Add relationship indexes on SAB property to allow identification of all data from a set of assertions #14

Closed AlanSimmons closed 1 year ago

AlanSimmons commented 1 year ago

Statement of problem

The Data Distillery team needs the ability to identify data from a particular set of assertions--e.g., everything asserted from IDG.

Proposed solution

Every predicate in a SAB's edge file is translated to a relationship with a SAB property. We should be able to set a relationship index on the relationships after import, in the set_constraints.cypher.

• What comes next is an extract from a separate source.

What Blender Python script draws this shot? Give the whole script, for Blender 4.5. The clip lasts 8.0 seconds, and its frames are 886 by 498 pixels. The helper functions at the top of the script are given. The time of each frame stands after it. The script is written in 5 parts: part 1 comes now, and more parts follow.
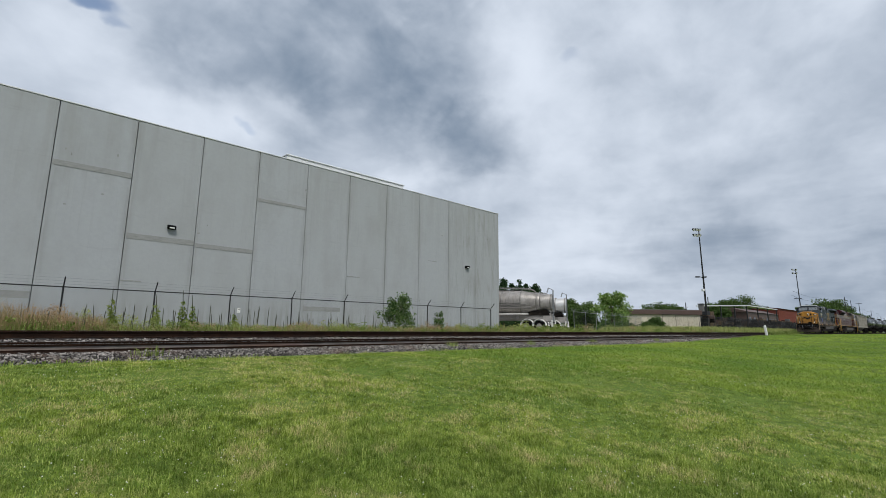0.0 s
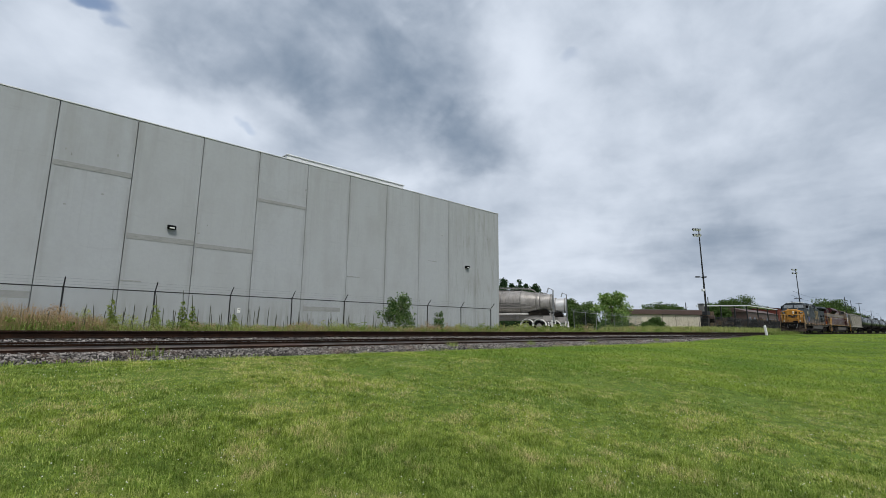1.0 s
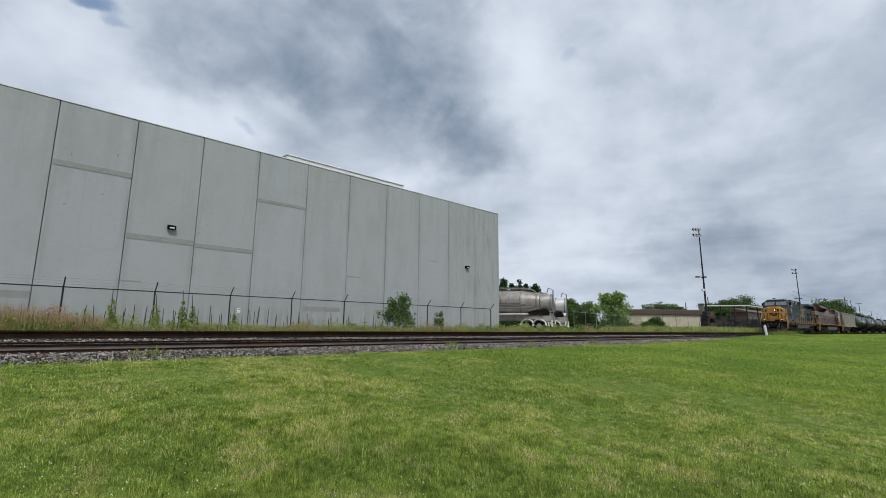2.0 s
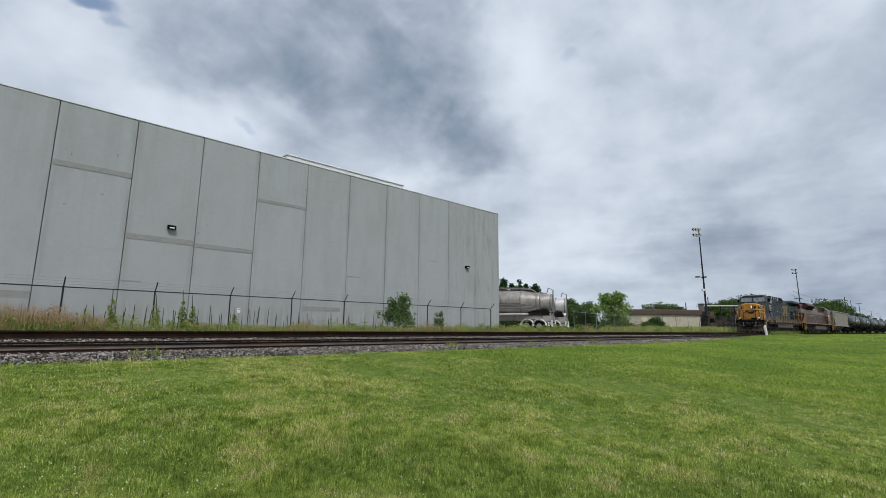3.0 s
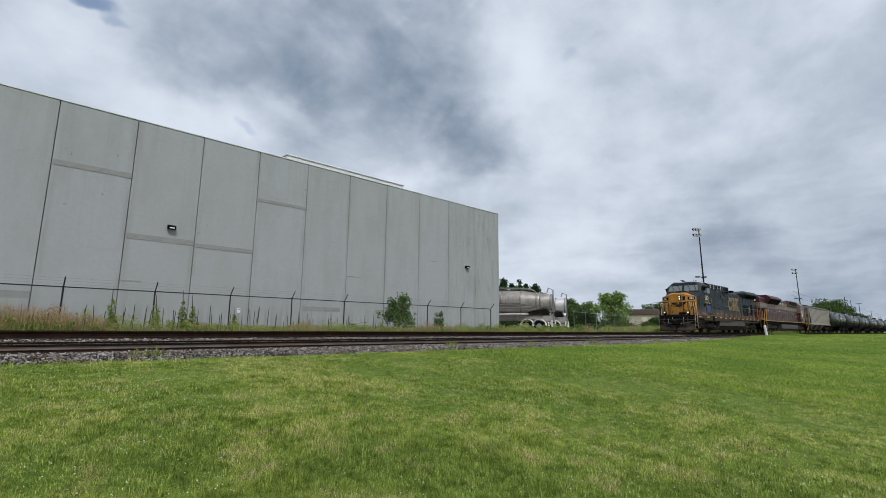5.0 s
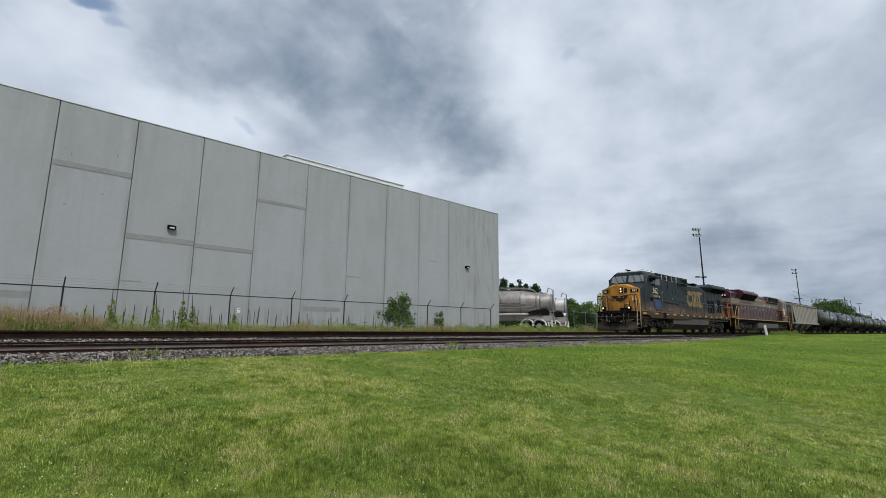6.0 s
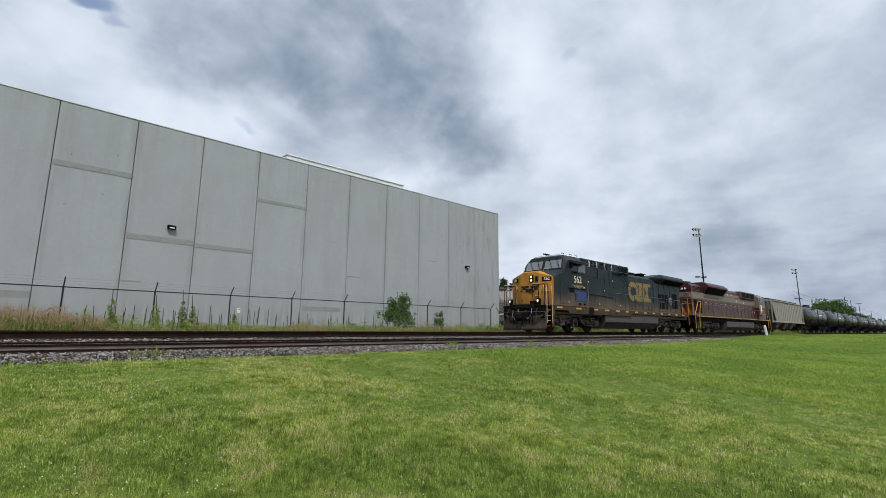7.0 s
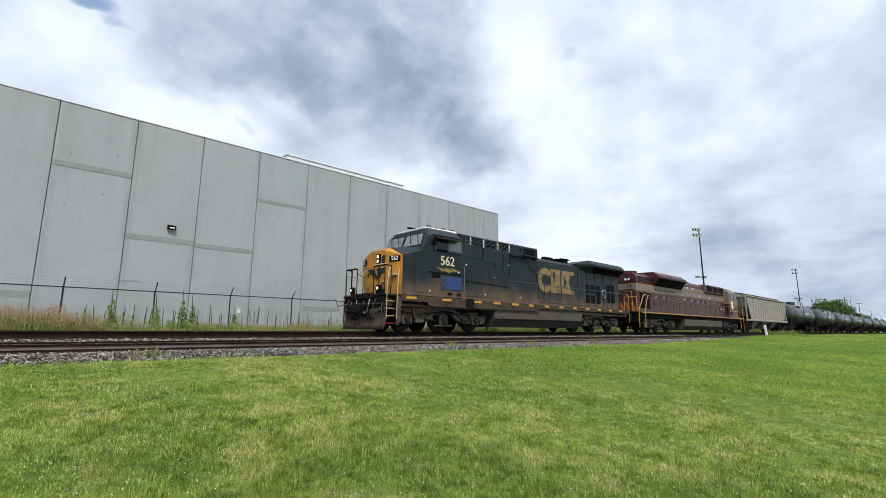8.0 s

We also need indexes on elements specific to Data Distillery:

e.g., CREATE INDEX FOR ()-[r]-() ON (r.SAB); CREATE INDEX FOR ()-[r]-() ON (r.evidence_class); CREATE INDEX FOR (n:Code) ON (n.value); CREATE INDEX FOR (n:Code) ON (n.lowerbound); CREATE INDEX FOR (n:Code) ON (n.upperbound); CREATE INDEX FOR (n:Code) ON (n.unit);

AlanSimmons commented 1 year ago

Correct Cypher statements:

CREATE INDEX FOR (n:Code) ON (n.value); CREATE INDEX FOR (n:Code) ON (n.lowerbound); CREATE INDEX FOR (n:Code) ON (n.upperbound); CREATE INDEX FOR (n:Code) ON (n.unit); CREATE INDEX FOR (n:Concept)-[r]-(m:Concept) ON (r.SAB); CREATE INDEX FOR (n:Concept)-[r]-(m:Concept) ON (r.evidence_class); CREATE INDEX FOR (c:Code)-[r]-(t:Term) ON (c.SAB);

AlanSimmons commented 1 year ago

Using a local Docker image (running the build_local.sh script and then run.sh with the -t local flag), I was able to instantiate a Docker with a neo4j instance with the desired indexes.

The performance of queries that use the relationship indexes varies with the SAB. I think that this is because SABs vary in the variance of the relationship labels: SABs with only a few relationship types result in faster queries.

Test query:

profile match (c1:Code)<-[:CODE]-(p1:Concept)-[r]->(p2:Concept)-[:CODE]->(c2:Code) WHERE r.SAB='X' RETURN c1.CodeID AS subject, type(r) AS predicate, c2.CodeID AS object LIMIT 1000

Some results: SAB execution time (ms)
LINCS 79
MS 324
KFPT 45373
ERCCRBP I got tired of waiting

Queries might be faster if we knew the range of SABs for the codes in a set of assertions and could include IN clauses.

AlanSimmons commented 1 year ago

This feature is only available in neo4j v4.3+.

AlanSimmons commented 1 year ago

Will be addressed in #29 . Closing.